Short task - Skip every picture and transcribe the remaining material exactly.

━━━━

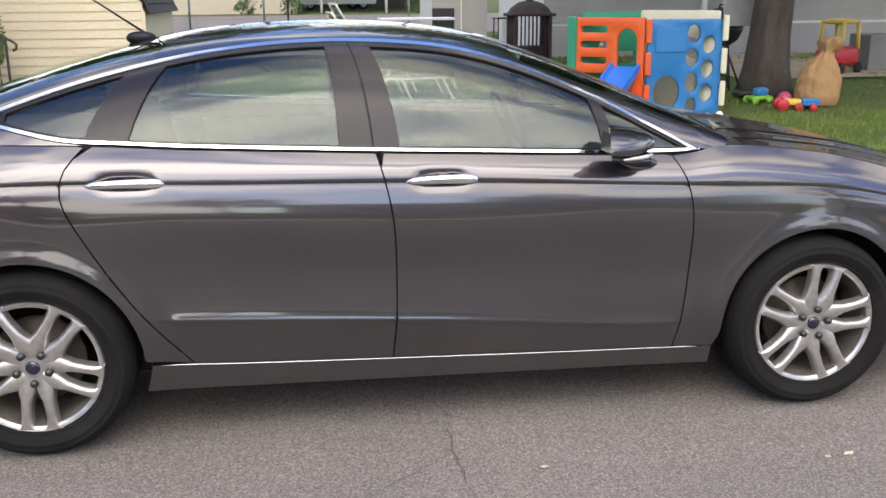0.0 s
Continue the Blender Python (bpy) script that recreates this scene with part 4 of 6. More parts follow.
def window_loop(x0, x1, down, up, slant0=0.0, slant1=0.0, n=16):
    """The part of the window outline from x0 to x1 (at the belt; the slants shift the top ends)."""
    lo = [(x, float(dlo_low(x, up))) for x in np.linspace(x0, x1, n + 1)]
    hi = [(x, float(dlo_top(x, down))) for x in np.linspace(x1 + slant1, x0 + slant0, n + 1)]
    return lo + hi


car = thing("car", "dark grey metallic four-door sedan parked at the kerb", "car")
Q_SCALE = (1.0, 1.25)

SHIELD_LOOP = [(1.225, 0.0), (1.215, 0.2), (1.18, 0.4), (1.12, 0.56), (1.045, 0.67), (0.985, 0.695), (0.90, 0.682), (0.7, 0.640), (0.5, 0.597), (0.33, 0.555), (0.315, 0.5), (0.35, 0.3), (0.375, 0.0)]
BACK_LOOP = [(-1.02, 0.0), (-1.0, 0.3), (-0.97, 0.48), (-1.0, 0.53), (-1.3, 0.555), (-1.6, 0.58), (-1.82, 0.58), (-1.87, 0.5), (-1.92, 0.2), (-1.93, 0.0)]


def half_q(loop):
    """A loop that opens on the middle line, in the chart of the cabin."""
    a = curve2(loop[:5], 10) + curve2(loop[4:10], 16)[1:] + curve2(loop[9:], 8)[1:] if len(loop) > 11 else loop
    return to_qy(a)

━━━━

Solution to this problem -
0.0 s
Continue the Blender Python (bpy) script that recreates this scene with part 4 of 6. More parts follow.
def window_loop(x0, x1, down, up, slant0=0.0, slant1=0.0, n=16):
    """The part of the window outline from x0 to x1 (at the belt; the slants shift the top ends)."""
    lo = [(x, float(dlo_low(x, up))) for x in np.linspace(x0, x1, n + 1)]
    hi = [(x, float(dlo_top(x, down))) for x in np.linspace(x1 + slant1, x0 + slant0, n + 1)]
    return lo + hi


car = thing("car", "dark grey metallic four-door sedan parked at the kerb", "car")
Q_SCALE = (1.0, 1.25)

SHIELD_LOOP = [(1.225, 0.0), (1.215, 0.2), (1.18, 0.4), (1.12, 0.56), (1.045, 0.67), (0.985, 0.695), (0.90, 0.682), (0.7, 0.640), (0.5, 0.597), (0.33, 0.555), (0.315, 0.5), (0.35, 0.3), (0.375, 0.0)]
BACK_LOOP = [(-1.02, 0.0), (-1.0, 0.3), (-0.97, 0.48), (-1.0, 0.53), (-1.3, 0.555), (-1.6, 0.58), (-1.82, 0.58), (-1.87, 0.5), (-1.92, 0.2), (-1.93, 0.0)]


def half_q(loop):
    """A loop that opens on the middle line, in the chart of the cabin."""
    a = curve2(loop[:5], 10) + curve2(loop[4:10], 16)[1:] + curve2(loop[9:], 8)[1:] if len(loop) > 11 else loop
    return to_qy(a)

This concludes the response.